BizBuySell publishes quarterly data on time-to-sell for businesses that close through their platform. The most recent reported median is about six to eight months from listing to close, depending on industry and quarter. The number does not include preparation time or failed listings (the majority of listed businesses, which never close). When evaluating your own timeline, the median for successful deals is a useful floor, but not a complete picture.
If my deal falls apart in diligence, how long is the recovery?
Plan for 60 to 90 days. The reset involves notifying the rejected buyer, debriefing on what went wrong, fixing whatever issue surfaced, refreshing the CIM if anything material changed, and restarting buyer outreach. If the failed deal was for a known reason that you can clearly fix, the recovery is faster. If the deal failed for vague reasons or "buyer cold feet," the recovery is slower because the next buyers want to know what really happened.
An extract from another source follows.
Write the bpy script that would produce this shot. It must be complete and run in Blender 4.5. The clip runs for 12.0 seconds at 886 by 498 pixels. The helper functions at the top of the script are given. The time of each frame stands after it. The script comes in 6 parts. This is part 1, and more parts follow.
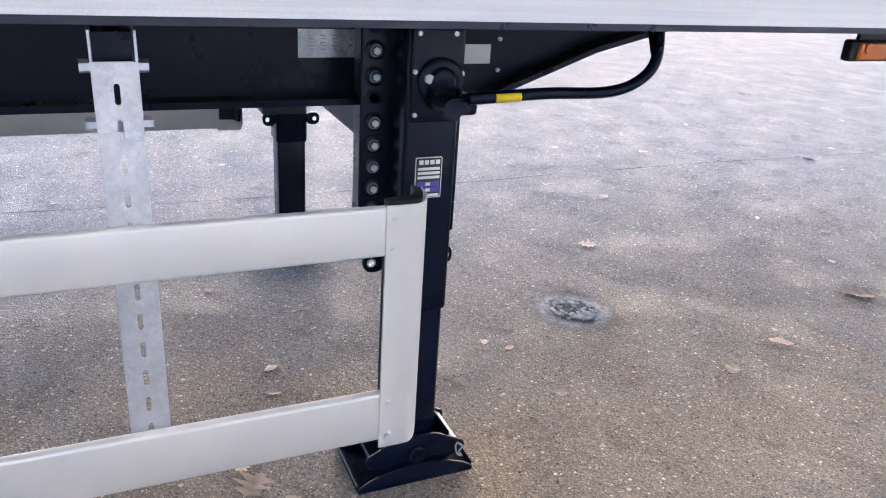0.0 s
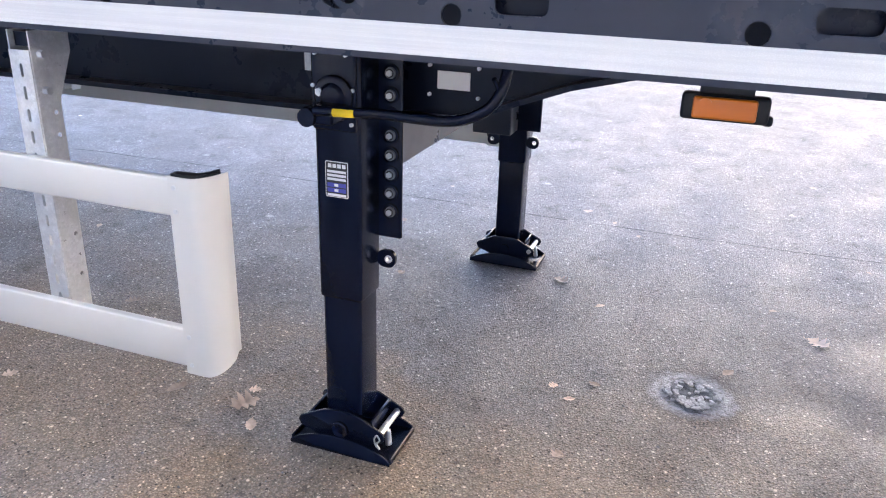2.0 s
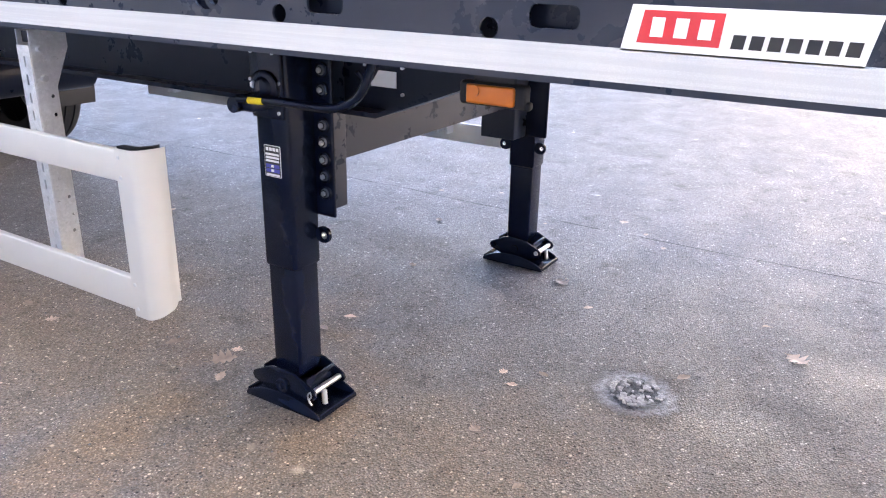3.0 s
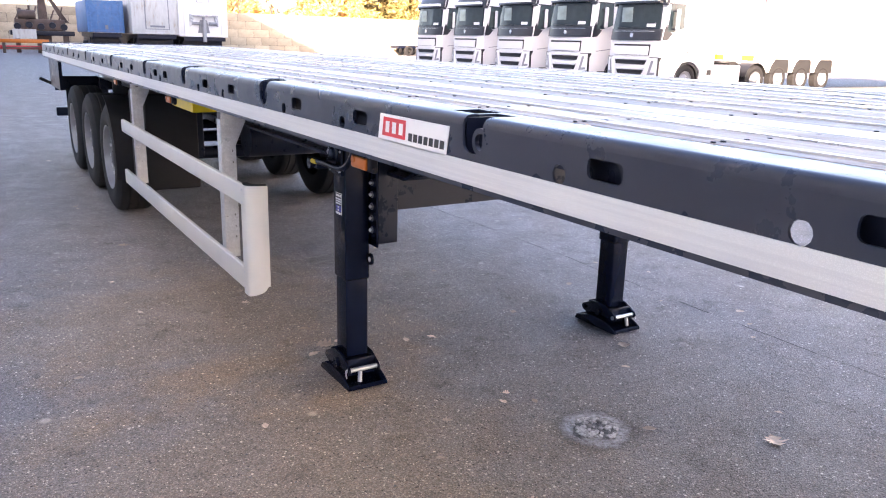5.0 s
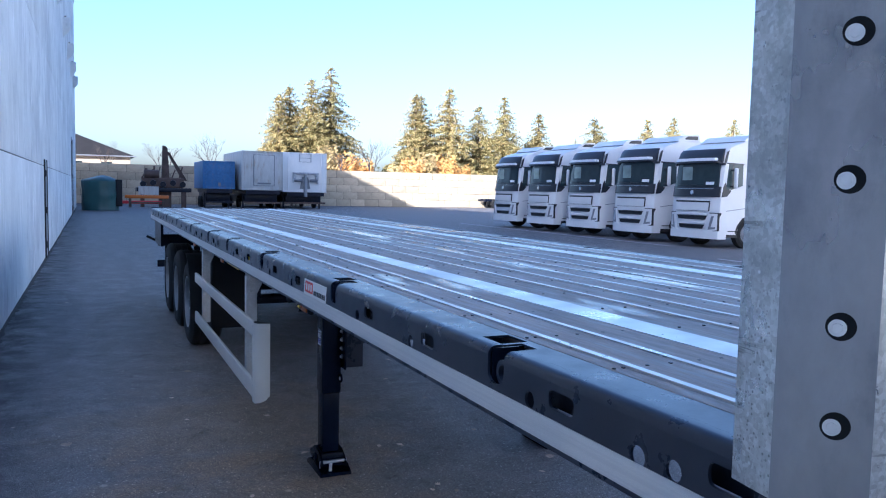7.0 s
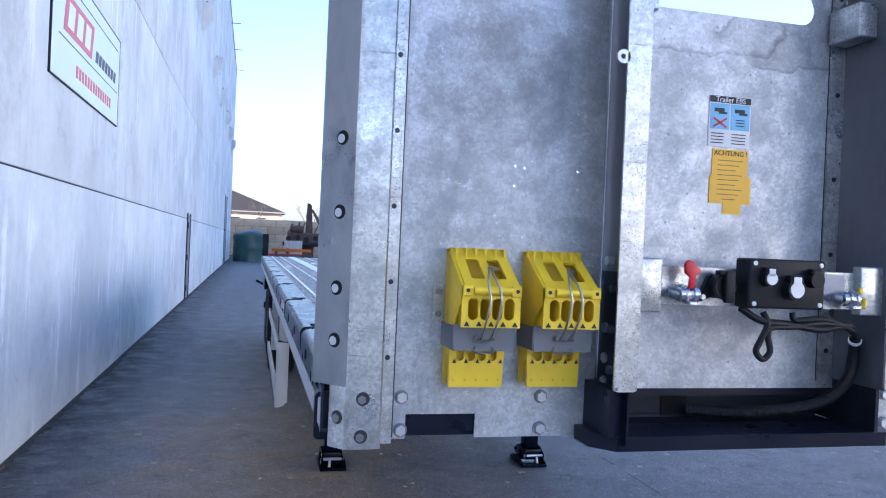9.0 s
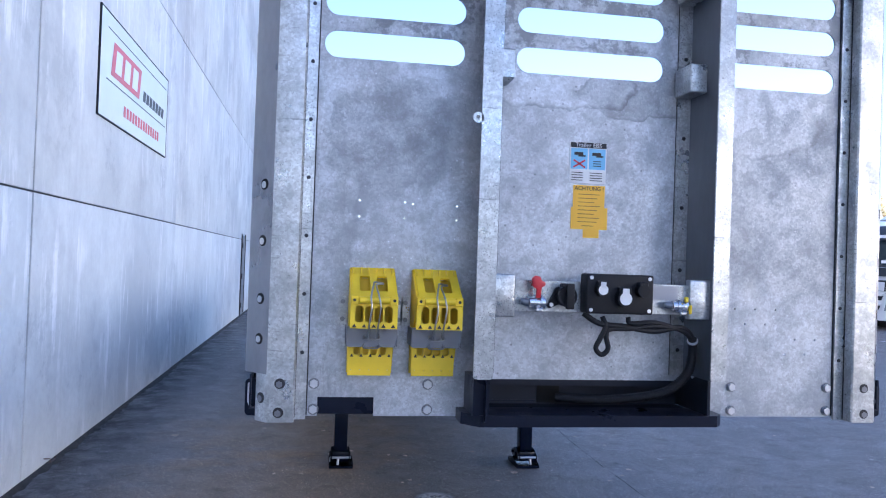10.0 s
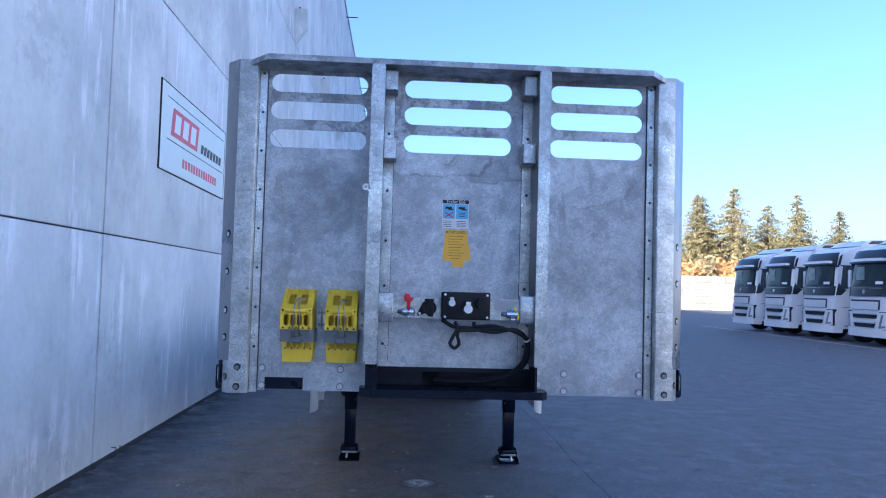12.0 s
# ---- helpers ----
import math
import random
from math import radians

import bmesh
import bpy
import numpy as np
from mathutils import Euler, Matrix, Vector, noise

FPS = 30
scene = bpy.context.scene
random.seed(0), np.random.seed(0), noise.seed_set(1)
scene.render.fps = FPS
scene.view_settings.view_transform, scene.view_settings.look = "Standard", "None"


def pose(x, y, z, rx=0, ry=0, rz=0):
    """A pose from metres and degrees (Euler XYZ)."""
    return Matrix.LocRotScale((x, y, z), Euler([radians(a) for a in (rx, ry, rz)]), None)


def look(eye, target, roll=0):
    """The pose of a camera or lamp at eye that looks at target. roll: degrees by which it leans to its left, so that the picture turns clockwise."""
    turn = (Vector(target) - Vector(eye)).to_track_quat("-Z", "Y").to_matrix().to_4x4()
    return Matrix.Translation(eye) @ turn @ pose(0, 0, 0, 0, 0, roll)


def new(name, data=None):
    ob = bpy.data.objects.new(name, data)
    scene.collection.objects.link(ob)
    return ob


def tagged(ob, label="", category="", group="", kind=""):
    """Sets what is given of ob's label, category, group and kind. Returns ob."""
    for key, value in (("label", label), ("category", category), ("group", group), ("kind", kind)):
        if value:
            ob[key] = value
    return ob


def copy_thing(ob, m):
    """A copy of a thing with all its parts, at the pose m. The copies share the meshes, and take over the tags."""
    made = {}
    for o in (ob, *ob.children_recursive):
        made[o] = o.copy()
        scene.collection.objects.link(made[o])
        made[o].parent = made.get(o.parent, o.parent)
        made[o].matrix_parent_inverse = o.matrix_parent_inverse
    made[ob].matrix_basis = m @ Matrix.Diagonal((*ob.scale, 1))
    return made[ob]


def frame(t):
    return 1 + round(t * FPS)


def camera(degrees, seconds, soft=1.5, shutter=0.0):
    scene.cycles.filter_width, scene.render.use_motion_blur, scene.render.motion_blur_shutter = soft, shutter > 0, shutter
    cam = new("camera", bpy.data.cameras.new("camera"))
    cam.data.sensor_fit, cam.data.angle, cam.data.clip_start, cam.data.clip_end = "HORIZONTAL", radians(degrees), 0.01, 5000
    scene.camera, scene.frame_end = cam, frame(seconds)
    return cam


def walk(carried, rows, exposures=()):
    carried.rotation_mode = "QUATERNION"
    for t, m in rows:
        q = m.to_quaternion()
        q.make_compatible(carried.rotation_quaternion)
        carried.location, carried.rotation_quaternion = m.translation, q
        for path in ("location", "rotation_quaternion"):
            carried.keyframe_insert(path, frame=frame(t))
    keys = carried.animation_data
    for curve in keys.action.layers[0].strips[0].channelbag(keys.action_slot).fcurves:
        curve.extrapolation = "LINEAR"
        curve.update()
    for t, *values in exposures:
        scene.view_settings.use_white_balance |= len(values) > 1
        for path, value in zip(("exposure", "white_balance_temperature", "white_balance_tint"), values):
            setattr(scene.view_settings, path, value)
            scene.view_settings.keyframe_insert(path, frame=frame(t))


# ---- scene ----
cam = camera(59.9, 12.0, soft=1.1)
EXPOSURES = [(0.0, 3.4, 6600, 23), (1.0, 3.48, 6550, 22), (2.5, 3.72, 6750, 24), (4.5, 3.6, 7100, 28), (5.5, 2.68, 6700, 29), (6.0, 2.15, 5800, 22), (6.5, 1.5, 4900, 18), (8.5, 1.92, 5100, 19), (9.5, 2.12, 5400, 23), (10.5, 1.7, 5080, 22), (12.0, 1.36, 4640, 20)]
PATH = [
    (0, (-2.504, 4.932, 1.469), (-0.825, 4.163, 0.701), 3.8),
    (0.5, (-2.563, 4.518, 1.485), (-0.765, 4.146, 0.693), 2.6),
    (1, (-2.646, 4.099, 1.516), (-0.808, 4.11, 0.727), 2.2),
    (1.5, (-2.633, 3.698, 1.502), (-0.816, 4.037, 0.738), 2.1),
    (2, (-2.682, 3.246, 1.532), (-0.933, 3.869, 0.788), 1.8),
    (2.5, (-2.667, 2.841, 1.528), (-1.004, 3.689, 0.81), 1.5),
    (2.7, (-2.643, 2.698, 1.524), (-1.007, 3.6, 0.811), 1.2),
    (4.3, (-2.42, 1.479, 1.571), (-1.17, 2.903, 0.932), 2.3),
    (4.5, (-2.381, 1.331, 1.598), (-1.2, 2.822, 0.981), 2.1),
    (5, (-2.313, 0.898, 1.666), (-1.294, 2.538, 1.144), 1.5),
    (5.5, (-2.359, 0.503, 1.724), (-1.402, 2.212, 1.318), 1.6),
    (6, (-2.365, 0.069, 1.76), (-1.451, 1.823, 1.461), 1.4),
    (6.5, (-2.27, -0.335, 1.875), (-1.402, 1.453, 1.653), 1.2),
    (6.6, (-2.25, -0.39, 1.895), (-1.389, 1.402, 1.68), 0.9),
    (6.7, (-2.251, -0.477, 1.904), (-1.393, 1.318, 1.705), 0.9),
    (8.3, (-1.774, -1.603, 1.826), (-1.174, 0.305, 1.789), 2.7),
    (8.5, (-1.721, -1.754, 1.833), (-1.147, 0.162, 1.806), 2.5),
    (9, (-1.48, -2.114, 1.842), (-0.996, -0.173, 1.835), 2.5),
    (9.5, (-1.265, -2.456, 1.859), (-0.854, -0.499, 1.871), 2.1),
    (10, (-1.053, -2.838, 1.874), (-0.729, -0.865, 1.905), 2.0),
    (10.5, (-0.804, -3.182, 1.88), (-0.565, -1.197, 1.936), 1.9),
    (11, (-0.64, -3.535, 1.89), (-0.452, -1.546, 1.963), 1.9),
    (11.5, (-0.517, -3.917, 1.89), (-0.358, -1.925, 1.976), 1.8),
    (12, (-0.329, -4.225, 1.875), (-0.21, -2.231, 1.972), 1.6),
]
walk(cam, [(t, look(e, g, r)) for t, e, g, r in PATH], EXPOSURES)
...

Is there a worst time of year to sell?
The quietest months for new buyer inquiries are mid-December through mid-January and the last two weeks of August. New buyer activity surges in February and March, again in June, and again in September. Deals that are already in motion close in any month, but if you are timing when to list for maximum buyer attention, avoid mid-December launches. Most experienced sellers list in late January, May, or early September.
Can I run my business at the same time as I sell it?
Yes, but expect to give the sale 10 to 20 hours per week during the active phases and 25 to 40 hours per week during diligence. If you are an active owner-operator working 50 hours per week in the business, this is real overhead. Many sellers manage it by reducing their own operational involvement in the year before listing, both because it improves the value of the business and because it creates the bandwidth to run the sale process. If your business cannot survive a 25-hour week of owner attention, the more urgent project is reducing owner dependency, which we cover in owner dependency: the #1 value killer.
What happens if I die or become incapacitated mid-sale?
This is rare but worth planning for. A buy-sell agreement, a power of attorney, and current estate documents protect the sale process if you become unable to participate. Without these, the sale typically pauses for the legal process to play out (often three to six months), and the business value may decline during that pause if it is owner-dependent. Most sellers over 60 should have these documents in place before listing, and ideally always.